Mammoth fossil auction at Sotheby's



2015-06-26 10:38:21

Mammoth fossil auction at Sotheby's

30 Aug 2012, 09:44 GMT+01

Sotheby’s have announced that their Wonders of Nature sale on October 2nd will include 100 fossils, skeletons, and mineralised panels.

From prehistoric plants to extinct animals, increasingly these natural history items are circumventing purchase by natural history museums, and falling into the hands of a growing community of private collectors who revere them as works of art.

A complete Siberian mammoth skeleton is tipped as the top seller. The species walked the earth at around at the same time as Neanderthal man in the middle Paleolithic, and Homo sapiens in the upper Paleolithic, becoming extinct 12,000 years ago. The skeleton is offered with an estimate of €170,000-€250,000, and the opportunity for the buyer to name the mammoth as they wish.

It will be followed onto the block by a woolly rhinoceros skeleton, the star of many a cave painting, valued at €70,000-€100,000, and a 145 million year old turtle fossil, at €55,000-€80,000.

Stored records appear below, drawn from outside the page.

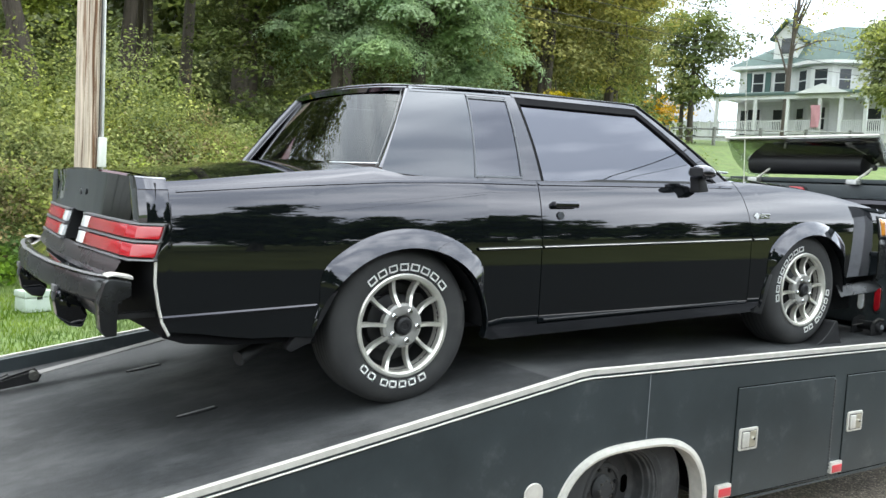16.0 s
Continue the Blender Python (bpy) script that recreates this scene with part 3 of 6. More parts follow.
# headboard: tapered posts, crossbar with a lamp, low wall with oval lamps
def post(y, mat="white_paint"):
    p = empty("headboard_post", parent=truck)
    s = [(2.79, 0.99), (2.975, 0.99), (2.885, 1.9), (2.80, 1.9)]
    part("post_box", prism(s, "y", y - 0.04, y + 0.045, 0.006), M[mat], p, "white-painted steel post" if mat == "white_paint" else "black steel post")
    cap = [(2.797, 1.76), (2.83, 1.775), (2.845, 1.748), (2.87, 1.735), (2.902, 1.705), (2.8875, 1.903), (2.797, 1.903)]
    part("bare_top", prism(cap, "y", y - 0.043, y + 0.048), M["grey_primer"], p, "bare grey top where paint is missing", smooth=0)


post(0.16)
post(1.86, "bed")
part("crossbar", box(2.85, 2.925, 0.2, 1.9, 1.81, 1.905, 0.006), M["bed"], truck)
cl = part("stop_lamp", prism([(1.268 + 0.068 * math.cos(a) + (0.025 if math.cos(a) > 0 else -0.025), 1.855 + 0.036 * math.sin(a)) for a in span(0, 2 * math.pi, 25)[:-1]], "x", 2.838, 2.852, 0.003), M["trim"], truck, "red oval brake lamp")
part("lens", prism([(1.268 + 0.054 * math.cos(a) + (0.025 if math.cos(a) > 0 else -0.025), 1.855 + 0.026 * math.sin(a)) for a in span(0, 2 * math.pi, 25)[:-1]], "x", 2.828, 2.842, 0.004), M["red_lens"], cl)
part("headboard_wall", box(2.93, 2.97, 0.2, 1.9, 0.92, 1.42, 0.004), M["bed"], truck, "black steel headboard wall")
part("headboard_ledge", box(2.9, 3.0, 0.2, 1.9, 1.42, 1.45, 0.004), M["bed"], truck)
for y, mt in ((0.62, "red_lens"), (0.735, "clear_lens"), (0.85, "red_lens"), (1.62, "red_lens"), (1.735, "clear_lens"), (1.85, "red_lens")):
    o = [(y + 0.03 * math.cos(a), 1.14 + 0.04 * math.sin(a) + (0.06 if math.sin(a) > 0 else -0.06)) for a in span(0, 2 * math.pi, 25)[:-1]]
    g = part("oval_lamp", prism(o, "x", 2.914, 2.932, 0.003), M["chrome"], truck, "slim upright oval lamp in bright bezel")
    part("lens", prism([(y + (p - y) * 0.7, 1.14 + (q - 1.14) * 0.85) for p, q in o], "x", 2.905, 2.918, 0.004), M[mt], g)

# winch and wheel chock lie on the deck
winch = tagged(empty("winch", pose(2.715, 0.5, 0.92) @ Matrix.Diagonal((0.62, 0.62, 0.62, 1))), "small black electric winch on the deck", "winch")
part("side_plate", prism([(-0.11, 0.0), (0.1, 0.0), (0.13, 0.06), (0.12, 0.17), (0.02, 0.19), (-0.1, 0.15), (-0.12, 0.08)], "y", -0.012, 0.0, 0.004), M["dark_metal"], winch)
part("side_plate", prism([(-0.11, 0.0), (0.1, 0.0), (0.13, 0.06), (0.12, 0.17), (0.02, 0.19), (-0.1, 0.15), (-0.12, 0.08)], "y", 0.2, 0.212, 0.004), M["dark_metal"], winch)
put("drum", *lathe([(0.0, -0.05), (0.03, -0.05), (0.055, -0.045), (0.06, -0.02), (0.05, 0.0), (0.05, 0.2), (0.0, 0.2)], 28), M["dark_metal"], winch, m=pose(0.02, 0, 0.09))
put("hub_cap", *lathe([(0.0, -0.062), (0.022, -0.062), (0.027, -0.05), (0.027, -0.045)], 20), M["grey_primer"], winch, m=pose(0.02, 0, 0.09))
put("tie_rod", *tube([(-0.1, -0.02, 0.14), (0.0, -0.02, 0.175), (0.1, -0.02, 0.165)], 0.009, 8), M["old_steel"], winch)
put("cable", *tube([(-0.1, 0.09, 0.12), (-0.24, 0.12, 0.1)], 0.005, 8), M["old_steel"], winch)

chock = tagged(empty("wheel_chock", pose(2.055, 0.5, 0.92)), "black wedge wheel chock at the front tyre", "wheel chock")
prof = [(-0.2, 0.0)] + [(-0.2 + 0.2 * s, 0.14 * s ** 1.8) for s in span(0.15, 1.0, 8)] + [(0.02, 0.135), (0.075, 0.0)]
part("wedge", prism(prof, "y", -0.12, 0.12, 0.003, segs=1), M["trim"], chock)

# tail plates with slots, tow ball on its drawbar
tail = empty("tail_plate", parent=truck)
part("tail_wall", box(-2.79, -2.75, 0.05, WIDE - 0.05, 0.33, 0.5), M["bed"], tail, smooth=0)
part("tail_lip", prism([(-2.79, 0.05), (-2.79, WIDE - 0.05), (-2.68, WIDE - 0.05), (-2.68, 0.05)], "z", 0.515, 0.53, 0.003, segs=1), M["deck"], tail, m=pose(0, 0, 0))
for y0, s in ((0.0, 1), (WIDE, -1)):
    ear = [(-2.93, y0 + s * 0.2), (-2.9, y0 + s * 0.5), (-2.74, y0 + s * 0.52), (-2.74, y0 + s * 0.08)]
    hole = [(-2.89, y0 + s * 0.3), (-2.878, y0 + s * 0.4), (-2.82, y0 + s * 0.4), (-2.82, y0 + s * 0.3)]
    vs = [(x, y, z) for z in (0.5, 0.515) for ringed in (ear, hole) for x, y in ringed]
    fs = []
    for k in range(4):
        n = (k + 1) % 4
        fs += [(k, n, 4 + n, 4 + k), (8 + k, 12 + k, 12 + n, 8 + n), (k, 8 + k, 8 + n, n), (4 + k, 4 + n, 12 + n, 12 + k)]
    put("corner_ear", vs, fs, M["bed"], tail, "black corner plate with a slot", smooth=0)
part("drawbar", box(-3.0, -2.7, 1.11, 1.19, 0.29, 0.35, 0.006), M["dark_metal"], tail)
put("tow_ball", *lathe([(0.0, 0.115), (0.014, 0.112), (0.025, 0.095), (0.0265, 0.08), (0.022, 0.062), (0.014, 0.05), (0.014, 0.03), (0.026, 0.026), (0.026, 0.0), (0.0, 0.0)], 24), M["old_steel"], tail, m=pose(-2.965, 1.15, 0.35, 90, 0, 0))
part("hitch_pin", box(-2.84, -2.82, 1.0, 1.03, 0.5, 0.54, 0.004), M["dark_metal"], tail)

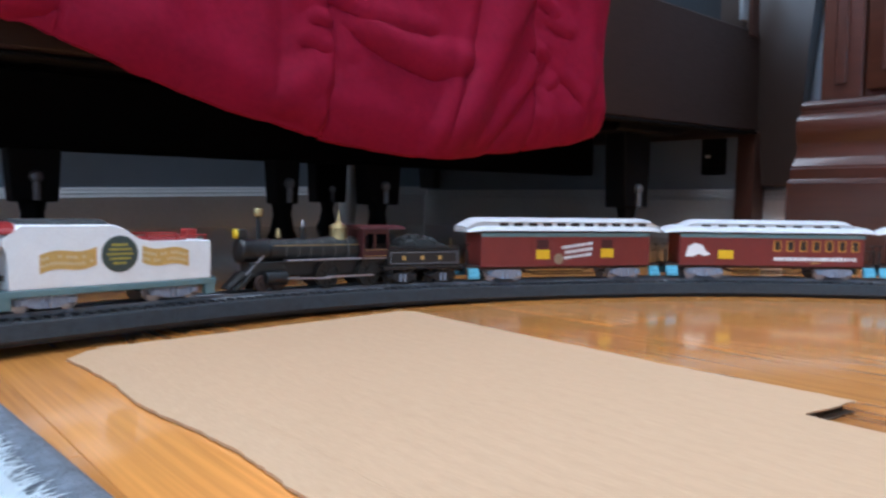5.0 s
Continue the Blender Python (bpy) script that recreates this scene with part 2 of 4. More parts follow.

Other highlights include a pair of mammoth tusks found in Russia, dating from the late Pleistocene period, estimated to sell for €30,000-€50,000, a prehistoric alligator skull, 1.8 million years old and the largest and most complete of this species ever discovered, valued at €30,000-€40,000, and a fossilised Caiman skull, 45 million years old and amazingly well-preserved, valued at €18,000-€28,000.

A gorgeous 80 million years old Placenticeras ammonite is set to sell for €12,000-€18,00, and a 190 million years old Eparitites ammonite from England for €9,000-€15,000.

Large panels of mineralised wood have found much favour as beautiful pieces of art. A remarkable example will be offered, extracted from the ancient giant forests of Arizona, displaying white, grey and red, valued at €35,000-€50,000.

It wouldn’t be a fossil auction without a palm frond, and a Eocene Epoch example surrounded by little preserved fish is set to fetch €60,000-€80,000.

Likewise, that staple of natural history curiosity cabinets, the elephant bird egg, will also be represented, offered at €35,000-€45,000.